Geschreven door: Anita Terpstra
Artikel door: Evert van der Veen

Geen goeie ouwe tijd

[Recensie] “Veel mensen leefden vroeger in armoede”. Dat is een algemeen bekende waarheid, dat weten we, dat dénken we te weten maar hebben we er ook werkelijk een beeld bij? Het woord armoede is een tamelijk abstract begrip dat meer inhoud krijgt door woorden als slechte huisvesting, povere voeding, te weinig inkomen, werkloosheid, vlucht in alcoholgebruik, kleine criminaliteit. Kortom: een troosteloos en uitzichtloos bestaan.

Toch blijven dit woorden; wat is armoede nu écht? In Al mijn moeders schetst Anita Terpstra de geschiedenis van haar voorgeslacht en ze gaat daarbij vele eeuwen terug in de tijd. Haar familie woont in de oostelijke streken van Friesland, die De Wouden worden genoemd, zand- en veengronden. Hier werd turf gestoken, het ‘bruine goud’. Hier ontstond in 1921 het dorp Harkema, waar Anita’s grootouders woonden.

De vele citaten schetsen door de eeuwen heen een indringend beeld van de bittere armoede. De mensen leefden hier in plaggenhutten waarvan één nu een museum is: De Spitkeet. Deze bewoners wilden er destijds niet uit en daardoor is deze ‘woning’ blijven staan en confronteert ons vandaag met het onderkomen van vele voormalige heidearbeiders en turfstekers dat in het begin van de vorige eeuw.

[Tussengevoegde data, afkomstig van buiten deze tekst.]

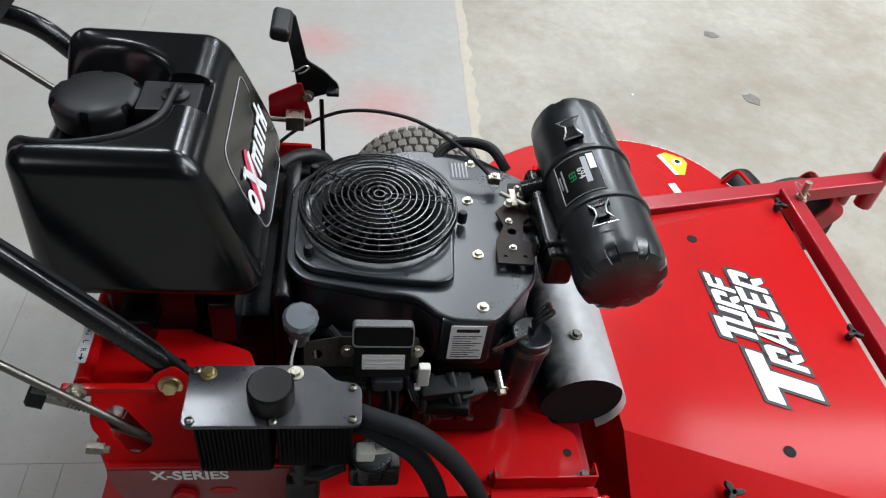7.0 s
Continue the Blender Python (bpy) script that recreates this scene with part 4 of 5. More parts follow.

Degene die Anita rondleidt in De Spitkeet vertelt: “Er werd over de heidebewoners gesproken als een wreed volk, dat stal en roofde. Maar dat was uit armoede, niet uit kwaadaardigheid” (p. 67). Het is goed dat hij dit naar voren brengt maar zo werd er vroeger niet naar gekeken. Begin 1900 luidde het oordeel: “Ze zijn slordig en vuil, in de hoogste mate zorgeloos, dom en vol vooroordelen, onoprecht, onmatig en onzedelijk, babbel- en koopziek, lui en onverschillig”.

Foodlog

Er is – enige – armenzorg van kerk en overheid, maar dat is bij lange na niet voldoende en het is zeker niet structureel om de oorzaken van armoede tegen te gaan. Daar was te weinig oog voor óf het kwam de bovenlaag van de bevolking beter uit om het zo maar te laten…

Al mijn moeders is in belangrijke mate ook sociale geschiedenis en schrijft vanuit de Friese context over werkloosheid, opkomende industrialisatie, het oprichten van vakbonden. De socialistische dominee Domela Nieuwenhuis preekt tegen de 5 K’s: kerk, koning, kapitaal, kazerne, kroeg. De beschreven weektaak van een dienstbode is indrukwekkend. In de jaren 50 emigreren velen – met steun van de overheid naar het buitenland of ze gaan werken in de mijnen in Limburg. Anita Terpstra plaatst haar familiegeschiedenis in een breder verband.

De fotografie doet begin 20e eeuw zijn intrede en wanneer fotografen de armoede in De Wouden vastleggen, maakt dat iets los bij mensen. Zij zagen toen voor het eerst hoe medemensen leefden maar pas met behulp van geld uit het Marshallplan in 1952 werd Maatschappelijke hulp Oost-Friesland opgericht om De Wouden te ontwikkelen.

In datzelfde jaar werd in een onderzoek echter ook nog gesteld: “Harkema is een berucht dorp; berucht door de vroegere ruwe heidebevolking, waar vechtpartijen schering en inslag waren. Nog altijd is de bevolking opvliegend, om een kleinigheid wordt het mes uit de zak getrokken” (p. 182).

Al mijn moeders is een confronterend boek en brengt je dicht bij mensen van toen en de wijze waarop zij moesten leven. Dit boek gaat vooral over moeders die een groot gezin moesten runnen en met weinig middelen voor eten en kleding moesten zorgen. Al mijn moeders is ook een boek over vaders en kinderen die voor weinig geld lange, uitputtende dagen moesten werken.

Anita Terpstra studeerde journalistiek en kunstgeschiedenis. Zij schreef eerder Het huis vol, over grote gezinnen in vroegere tijden.